> **RECORD LIST**:
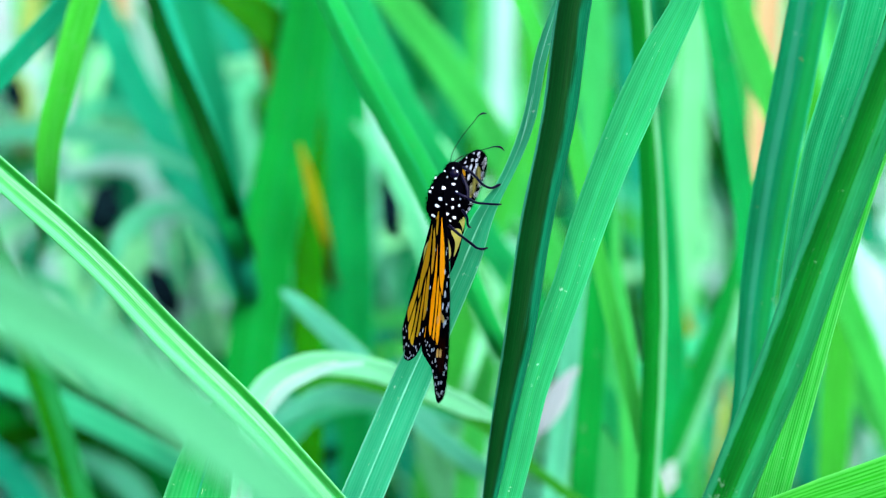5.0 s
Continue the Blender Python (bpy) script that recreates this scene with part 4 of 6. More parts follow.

---

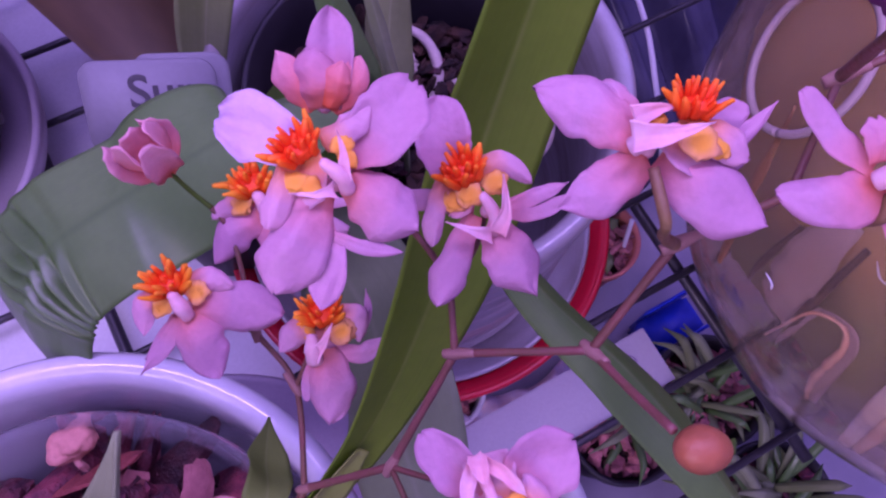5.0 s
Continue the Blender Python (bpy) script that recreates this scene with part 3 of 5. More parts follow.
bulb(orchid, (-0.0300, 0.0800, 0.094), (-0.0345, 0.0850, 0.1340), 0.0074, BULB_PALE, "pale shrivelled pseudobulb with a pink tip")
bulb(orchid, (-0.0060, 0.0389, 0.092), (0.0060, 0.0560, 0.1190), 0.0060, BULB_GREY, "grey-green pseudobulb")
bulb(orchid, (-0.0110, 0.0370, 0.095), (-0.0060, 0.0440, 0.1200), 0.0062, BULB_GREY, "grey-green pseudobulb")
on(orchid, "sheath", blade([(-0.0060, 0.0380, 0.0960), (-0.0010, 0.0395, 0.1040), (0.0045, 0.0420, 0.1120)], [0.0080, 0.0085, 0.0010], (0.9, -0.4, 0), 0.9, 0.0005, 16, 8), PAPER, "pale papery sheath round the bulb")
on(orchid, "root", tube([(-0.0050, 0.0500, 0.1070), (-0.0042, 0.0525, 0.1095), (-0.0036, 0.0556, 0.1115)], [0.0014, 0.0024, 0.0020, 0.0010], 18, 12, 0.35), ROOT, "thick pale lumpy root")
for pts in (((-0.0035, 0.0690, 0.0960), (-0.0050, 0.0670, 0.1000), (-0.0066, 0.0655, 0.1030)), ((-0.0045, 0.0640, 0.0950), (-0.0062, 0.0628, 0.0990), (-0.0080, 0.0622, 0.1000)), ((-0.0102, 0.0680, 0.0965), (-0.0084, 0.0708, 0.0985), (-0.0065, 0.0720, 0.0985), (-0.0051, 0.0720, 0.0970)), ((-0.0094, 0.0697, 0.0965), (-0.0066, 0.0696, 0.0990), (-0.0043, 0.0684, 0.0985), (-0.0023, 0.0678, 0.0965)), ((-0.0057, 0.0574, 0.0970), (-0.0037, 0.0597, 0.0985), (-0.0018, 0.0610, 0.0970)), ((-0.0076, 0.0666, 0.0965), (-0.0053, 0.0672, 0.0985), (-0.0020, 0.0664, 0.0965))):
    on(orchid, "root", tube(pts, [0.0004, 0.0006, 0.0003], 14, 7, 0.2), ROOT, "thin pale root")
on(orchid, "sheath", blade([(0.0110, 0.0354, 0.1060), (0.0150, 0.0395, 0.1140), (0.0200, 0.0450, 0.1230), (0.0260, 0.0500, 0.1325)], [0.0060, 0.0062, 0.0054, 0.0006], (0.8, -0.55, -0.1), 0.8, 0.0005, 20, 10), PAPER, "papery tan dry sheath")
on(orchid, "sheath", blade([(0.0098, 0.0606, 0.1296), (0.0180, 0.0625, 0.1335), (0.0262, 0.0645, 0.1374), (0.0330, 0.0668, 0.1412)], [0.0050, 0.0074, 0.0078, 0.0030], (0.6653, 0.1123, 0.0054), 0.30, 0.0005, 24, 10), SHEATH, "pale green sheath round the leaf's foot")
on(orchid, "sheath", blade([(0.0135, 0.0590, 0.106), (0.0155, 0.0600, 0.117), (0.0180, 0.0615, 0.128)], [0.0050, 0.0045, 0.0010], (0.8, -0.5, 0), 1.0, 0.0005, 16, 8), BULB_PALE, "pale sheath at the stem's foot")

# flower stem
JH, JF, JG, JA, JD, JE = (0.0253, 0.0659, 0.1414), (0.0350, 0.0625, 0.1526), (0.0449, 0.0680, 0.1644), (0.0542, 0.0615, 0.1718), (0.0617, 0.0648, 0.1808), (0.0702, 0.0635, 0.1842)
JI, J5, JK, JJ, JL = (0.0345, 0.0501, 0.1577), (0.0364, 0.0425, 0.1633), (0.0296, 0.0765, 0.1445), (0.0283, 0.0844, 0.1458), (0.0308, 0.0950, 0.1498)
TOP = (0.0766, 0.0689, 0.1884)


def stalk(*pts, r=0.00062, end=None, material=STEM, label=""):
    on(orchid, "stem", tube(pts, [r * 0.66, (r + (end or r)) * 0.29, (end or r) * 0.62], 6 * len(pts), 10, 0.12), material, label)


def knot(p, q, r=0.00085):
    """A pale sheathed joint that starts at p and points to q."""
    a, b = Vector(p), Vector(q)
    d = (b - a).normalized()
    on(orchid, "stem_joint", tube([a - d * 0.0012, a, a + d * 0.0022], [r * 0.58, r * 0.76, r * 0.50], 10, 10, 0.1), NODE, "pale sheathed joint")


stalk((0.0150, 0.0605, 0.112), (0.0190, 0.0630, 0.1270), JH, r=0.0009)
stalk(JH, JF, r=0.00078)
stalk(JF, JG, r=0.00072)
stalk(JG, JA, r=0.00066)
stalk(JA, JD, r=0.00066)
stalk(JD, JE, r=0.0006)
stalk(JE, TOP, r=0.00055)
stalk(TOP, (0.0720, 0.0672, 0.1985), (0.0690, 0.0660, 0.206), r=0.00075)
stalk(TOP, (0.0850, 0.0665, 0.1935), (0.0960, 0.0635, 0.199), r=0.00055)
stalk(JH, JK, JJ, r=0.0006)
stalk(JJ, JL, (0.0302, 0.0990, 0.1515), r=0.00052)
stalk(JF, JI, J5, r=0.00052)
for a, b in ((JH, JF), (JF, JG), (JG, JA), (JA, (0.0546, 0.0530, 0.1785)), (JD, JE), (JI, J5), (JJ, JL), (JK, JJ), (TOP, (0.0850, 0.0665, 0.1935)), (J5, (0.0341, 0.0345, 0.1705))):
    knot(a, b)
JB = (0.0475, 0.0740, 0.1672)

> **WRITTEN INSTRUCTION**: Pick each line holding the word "follow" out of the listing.

> **EXERCISE RESPONSE**:
Continue the Blender Python (bpy) script that recreates this scene with part 4 of 6. More parts follow.
Continue the Blender Python (bpy) script that recreates this scene with part 3 of 5. More parts follow.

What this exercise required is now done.